> Problem statement:
Retype, exactly as they stand, the lines from the start of the data to the line that contains "green plastic cap", both ends included. Leave the pictures out.

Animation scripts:
+ + + + + + +

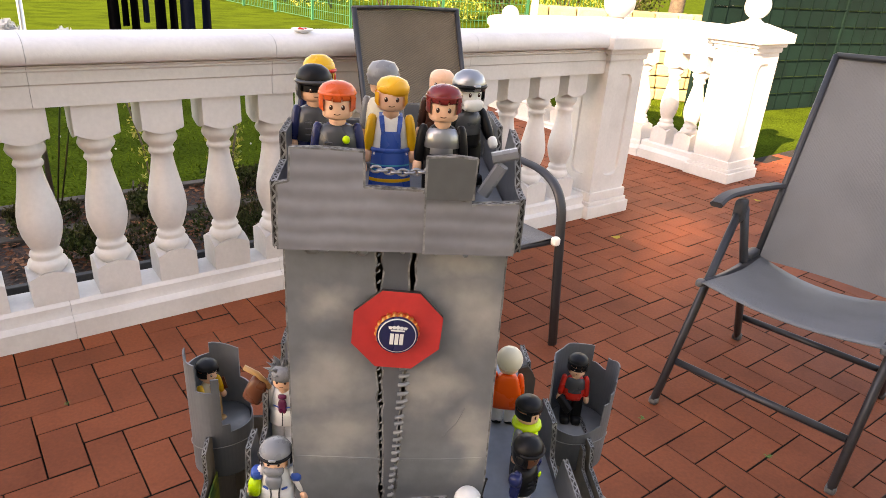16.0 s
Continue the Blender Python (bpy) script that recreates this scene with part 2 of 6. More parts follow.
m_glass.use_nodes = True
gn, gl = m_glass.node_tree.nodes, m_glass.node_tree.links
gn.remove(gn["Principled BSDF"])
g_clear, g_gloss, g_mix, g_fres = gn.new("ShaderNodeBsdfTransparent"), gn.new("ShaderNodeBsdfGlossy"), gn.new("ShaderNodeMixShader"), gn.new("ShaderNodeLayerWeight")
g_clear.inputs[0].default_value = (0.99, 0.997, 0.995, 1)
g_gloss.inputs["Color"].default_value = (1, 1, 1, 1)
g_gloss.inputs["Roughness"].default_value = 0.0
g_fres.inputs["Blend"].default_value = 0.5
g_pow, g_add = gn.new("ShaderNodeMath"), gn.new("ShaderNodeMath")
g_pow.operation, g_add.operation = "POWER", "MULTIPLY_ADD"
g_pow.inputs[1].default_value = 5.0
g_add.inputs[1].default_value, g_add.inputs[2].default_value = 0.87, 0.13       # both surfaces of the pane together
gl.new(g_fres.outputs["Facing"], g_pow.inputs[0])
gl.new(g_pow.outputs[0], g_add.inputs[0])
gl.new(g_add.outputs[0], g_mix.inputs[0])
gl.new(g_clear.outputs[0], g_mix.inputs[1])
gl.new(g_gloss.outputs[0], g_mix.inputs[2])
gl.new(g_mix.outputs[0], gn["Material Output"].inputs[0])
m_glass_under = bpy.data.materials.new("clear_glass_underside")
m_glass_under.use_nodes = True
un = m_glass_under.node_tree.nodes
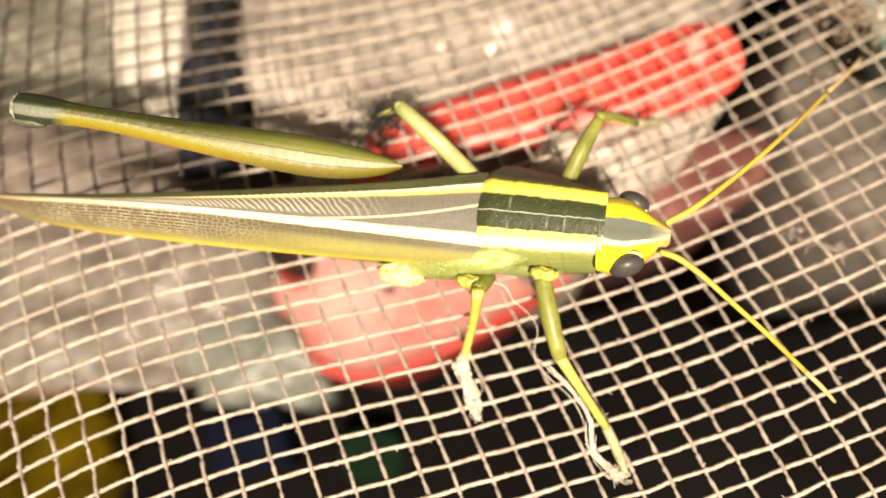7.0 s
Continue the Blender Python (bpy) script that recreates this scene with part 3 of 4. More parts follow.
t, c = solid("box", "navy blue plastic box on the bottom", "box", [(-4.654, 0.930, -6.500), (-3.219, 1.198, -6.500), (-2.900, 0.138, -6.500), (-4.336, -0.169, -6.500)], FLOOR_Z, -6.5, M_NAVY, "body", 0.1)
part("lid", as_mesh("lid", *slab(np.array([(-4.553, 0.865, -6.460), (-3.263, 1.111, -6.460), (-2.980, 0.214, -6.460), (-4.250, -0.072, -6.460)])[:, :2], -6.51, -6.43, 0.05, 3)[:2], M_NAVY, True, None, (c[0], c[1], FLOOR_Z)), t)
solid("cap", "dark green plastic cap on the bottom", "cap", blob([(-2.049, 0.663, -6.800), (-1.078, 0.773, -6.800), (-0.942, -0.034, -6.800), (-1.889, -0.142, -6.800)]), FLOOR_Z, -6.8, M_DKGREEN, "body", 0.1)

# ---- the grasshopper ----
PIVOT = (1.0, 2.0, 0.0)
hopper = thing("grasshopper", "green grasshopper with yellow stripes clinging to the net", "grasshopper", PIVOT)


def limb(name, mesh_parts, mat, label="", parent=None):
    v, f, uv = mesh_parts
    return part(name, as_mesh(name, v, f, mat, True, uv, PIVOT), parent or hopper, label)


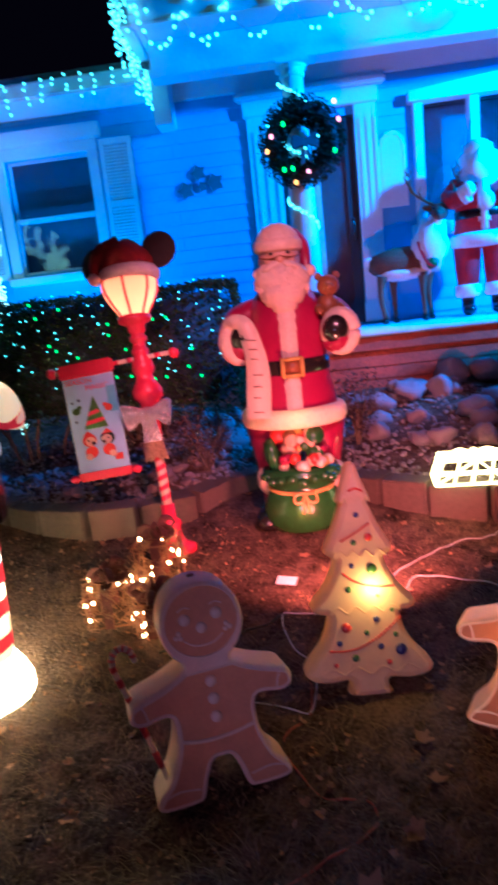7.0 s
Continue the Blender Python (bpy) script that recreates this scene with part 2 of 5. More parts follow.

+ + + + + + +

> Correct answer:
16.0 s
Continue the Blender Python (bpy) script that recreates this scene with part 2 of 6. More parts follow.
m_glass.use_nodes = True
gn, gl = m_glass.node_tree.nodes, m_glass.node_tree.links
gn.remove(gn["Principled BSDF"])
g_clear, g_gloss, g_mix, g_fres = gn.new("ShaderNodeBsdfTransparent"), gn.new("ShaderNodeBsdfGlossy"), gn.new("ShaderNodeMixShader"), gn.new("ShaderNodeLayerWeight")
g_clear.inputs[0].default_value = (0.99, 0.997, 0.995, 1)
g_gloss.inputs["Color"].default_value = (1, 1, 1, 1)
g_gloss.inputs["Roughness"].default_value = 0.0
g_fres.inputs["Blend"].default_value = 0.5
g_pow, g_add = gn.new("ShaderNodeMath"), gn.new("ShaderNodeMath")
g_pow.operation, g_add.operation = "POWER", "MULTIPLY_ADD"
g_pow.inputs[1].default_value = 5.0
g_add.inputs[1].default_value, g_add.inputs[2].default_value = 0.87, 0.13       # both surfaces of the pane together
gl.new(g_fres.outputs["Facing"], g_pow.inputs[0])
gl.new(g_pow.outputs[0], g_add.inputs[0])
gl.new(g_add.outputs[0], g_mix.inputs[0])
gl.new(g_clear.outputs[0], g_mix.inputs[1])
gl.new(g_gloss.outputs[0], g_mix.inputs[2])
gl.new(g_mix.outputs[0], gn["Material Output"].inputs[0])
m_glass_under = bpy.data.materials.new("clear_glass_underside")
m_glass_under.use_nodes = True
un = m_glass_under.node_tree.nodes
7.0 s
Continue the Blender Python (bpy) script that recreates this scene with part 3 of 4. More parts follow.
t, c = solid("box", "navy blue plastic box on the bottom", "box", [(-4.654, 0.930, -6.500), (-3.219, 1.198, -6.500), (-2.900, 0.138, -6.500), (-4.336, -0.169, -6.500)], FLOOR_Z, -6.5, M_NAVY, "body", 0.1)
part("lid", as_mesh("lid", *slab(np.array([(-4.553, 0.865, -6.460), (-3.263, 1.111, -6.460), (-2.980, 0.214, -6.460), (-4.250, -0.072, -6.460)])[:, :2], -6.51, -6.43, 0.05, 3)[:2], M_NAVY, True, None, (c[0], c[1], FLOOR_Z)), t)
solid("cap", "dark green plastic cap on the bottom", "cap", blob([(-2.049, 0.663, -6.800), (-1.078, 0.773, -6.800), (-0.942, -0.034, -6.800), (-1.889, -0.142, -6.800)]), FLOOR_Z, -6.8, M_DKGREEN, "body", 0.1)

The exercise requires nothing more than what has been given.